The owner and chairman of Dennis Publishing has always painted himself as a reckless, excessive and lascivious buffoon and that’s how we know about the crack cocaine habit that nearly killed him, the 14-strong harem, now disbanded, and the lunatic partying that he claims lost him a decade and cost £65m. But you don’t make a £500m fortune by being loud and lairy. Since a judge took a dim view of him in the Oz obscenity trial in 1971 – Dennis was eventually acquitted – he has published more than 250 lifestyle and leisure magazines and websites, and co-founded a $2.5bn computer mail order company that went public on the Nasdaq. He sold that, as he did Maxim, the men’s magazine, but has held on to his flagship title, The Week, published in the UK, US and Australia.
“I never take vacations or watch television. It’s a hell of a lot of time saved. But I’ve had other lives. Not always lives that my mother would be proud of, but over the last decade I have been planting trees and writing poetry. Which is all wrong for the image, isn’t it? You can’t have a poet going on tour in Agusta AW109 Power helicopters. Ha, ha, ha.” This is precisely what he is doing and he is boasting again, though it is intriguing that, at 63, he needs to remind you of his success. He writes accessible, structured verse, and he is confident that the new collection, his seventh, will sell.

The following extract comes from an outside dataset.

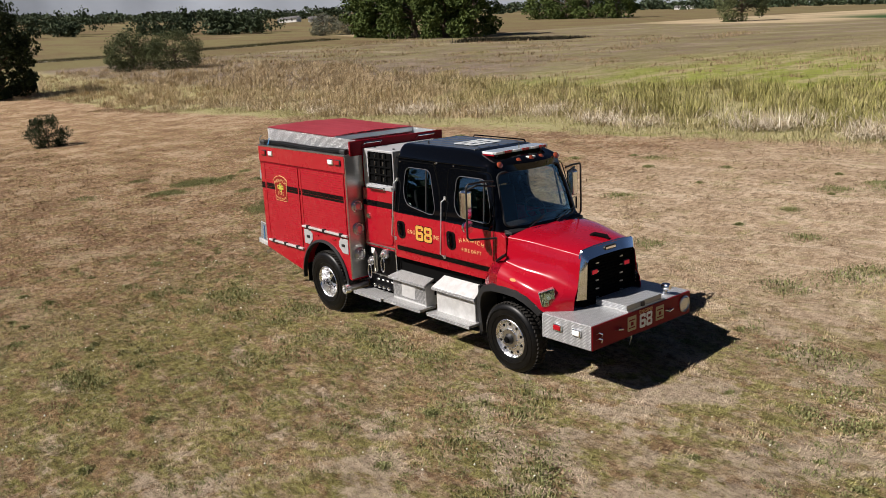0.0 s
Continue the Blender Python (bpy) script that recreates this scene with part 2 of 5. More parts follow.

Ever the numerate businessman, he can tell you how many days, hours and minutes he has spent composing, but what is interesting about his verse is not just that he took it up to replace the drug addiction that was killing him, but that it has an emotional range. He is passionate about the countryside in a way he has never been about people.

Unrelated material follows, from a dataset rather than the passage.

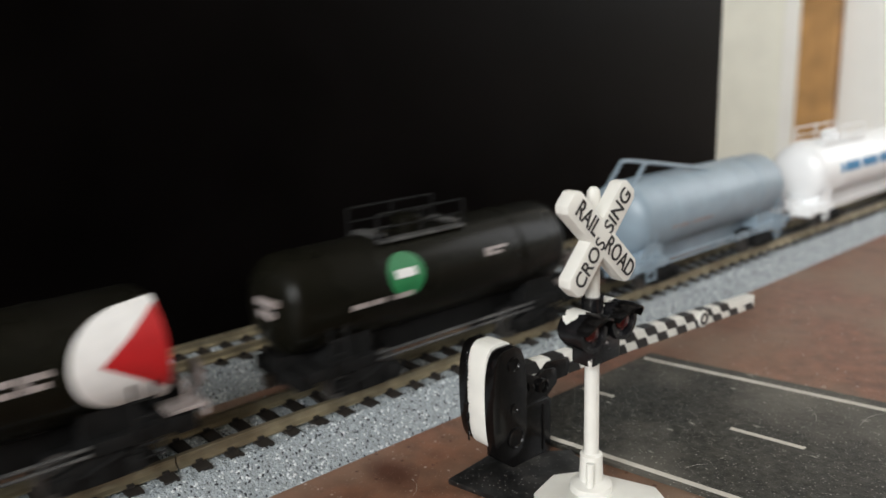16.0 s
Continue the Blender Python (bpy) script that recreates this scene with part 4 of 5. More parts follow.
def hopper_car():
    car = thing("hopper_car", 0, 0, 0, "grey ribbed covered hopper car with green corner panels", "hopper car", "grey hopper cars")
    L = 98.5
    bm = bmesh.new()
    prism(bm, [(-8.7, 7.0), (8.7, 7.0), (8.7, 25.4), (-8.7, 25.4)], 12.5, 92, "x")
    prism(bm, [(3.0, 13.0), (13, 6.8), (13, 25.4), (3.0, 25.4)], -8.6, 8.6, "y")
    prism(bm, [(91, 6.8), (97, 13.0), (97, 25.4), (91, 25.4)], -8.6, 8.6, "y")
    part("body", bm, HOP_RECESS_SHADE, car, "grey-brown recessed hopper side, rib shade in its colour")
    bm = bmesh.new()
    prof = []
    for i in range(13):
        t = -1 + 2 * i / 12
        prof.append((9.9 * t, 25.9 + 3.2 * (1 - abs(t) ** 2.2)))
    prism(bm, [(-9.9, 25.2)] + prof + [(9.9, 25.2)], 3.4, 97.6, "x")
    part("roof", bm, HOP_ROOF, car, "cream-grey curved roof")
    built("roof_end", HOP_ROOF, car, [(prism, [(-9.9, 25.0)] + [(u * 0.99, v + 0.08) for u, v in prof] + [(9.9, 25.0)], 2.2, 9.0, "x", 0.2)], "pale sloping roof end")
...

Cod psychology would doubtless put this down to his childhood. His father left when he was two and died, an alcoholic, in Australia. Dennis never knew him and had an impecunious upbringing in Kingston upon Thames as his mother trained to become a chartered accountant. Yet in his poetry he puts his emotional inhibition down to his ruthless business acumen, suggesting that because making money involves wearing armour and not declaring your hand, it discourages intimacy.
“Poetry is a counterpoint to business,” he says. “I’m an addictive personality. When I start to enjoy something, I do it to death. I was bored with the girls, the sex and spending ridiculous amounts of money. It was fabulous but after a while it becomes futile. So I woke up one day and went cold turkey – it is easy to carve a new life with money. I had to cut these people out. So I did.

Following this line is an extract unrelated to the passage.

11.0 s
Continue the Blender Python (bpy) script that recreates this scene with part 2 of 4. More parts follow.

“I am still loyal to old friends, I see six people who were in my class at school. But if you’re talking about sex and that kind of thing, no, I don’t have big relationships. I do have a companion of the heart, a lovely lady who’s been with me for many years now, but I’m not remotely monogamous. I never promised Marie-France [Demolis] and she never promised me and we never even bothered to discuss the subject.”
So he’s never wanted to commit? “No. The bravest thing you can do is to bring up children. I’m too cowardly and I pay the price. Of course I’d have liked children,” he bellows. “Made a bit of an error there. Ha, ha, ha.” Surely it’s not too late? “It’s far too late. When a boy is 12 he needs somebody to play football with, not some idiot dribbling on about the 1960s.”
He opens one of his poetry books and reads a moving tribute to the sense of ease that his companion Marie-France gives him. “But still the demons are there. If a ravishing mid-20s girl walked in the room, I’d think about it. It’s pathetic. I love conversation but find it excruciating to talk about emotions. The only way I can is with poetry and I am now addicted to poetry and trees.”
The tree obsession takes the form of planting across a stretch of Warwickshire that will ultimately become the Forest of Dennis. He started it 14 years ago and now plants 300 acres a year but Dennis is no conservationist. We may destroy ourselves, he argues, but the planet will survive.
“I’m not planting trees to save the planet. I do it because I like doing it and because by putting so much money into a charity, it will stop law suits when I’m dead. There’s about £20m going to humans. The rest is going to the trees. Ha, ha, ha.”
He shows me his duck house and a gypsy caravan converted into a loo and kitchen, and pays no heed to his suede shoes on the damp grass. We meet one of the estate’s 25 retainers, who is polite but formal, and you can see the isolation that can accompany immense wealth. Dennis acknowledges this: “Sadly, my life is full of belongings.”
‘Tales from the Woods’, by Felix Dennis, Ebury Press, RRP£9.99. See www.felixdennis.com for details of Dennis’s poetry reading tour of the UK, ‘Did I Mention the Free Wine?’
My favourite things: First editions and fine wine
“I’ve got many first editions, including the best bound original of Johnson’s Dictionary in the world. I should say that’s my favourite thing because I’m a poet, but I’m going to say John Evelyn’s first edition of Sylva with his emendations in his own hand. It was the first book about trees ever published in England and the first book published by The Royal Society in 1664. So I’ve got that. And I’ve got a bad first edition of Sylva. Imagine, two first editions from 1664. Actually, I’ve got three. I kept on tracking them down until I found the emended one.
“And I’d be pretty upset if I lost my 1947 bottle of Pétrus. Certainly I’ll drink it when something exciting happens. I always drink the old wines in the end. How much did it cost? Many, many thousands of pounds but I’m not going there, it’s too embarrassing. We can get one of the assistants to get it from the cellar. Christ, it will take a year [for it] to sit down again. Ha, ha, ha.”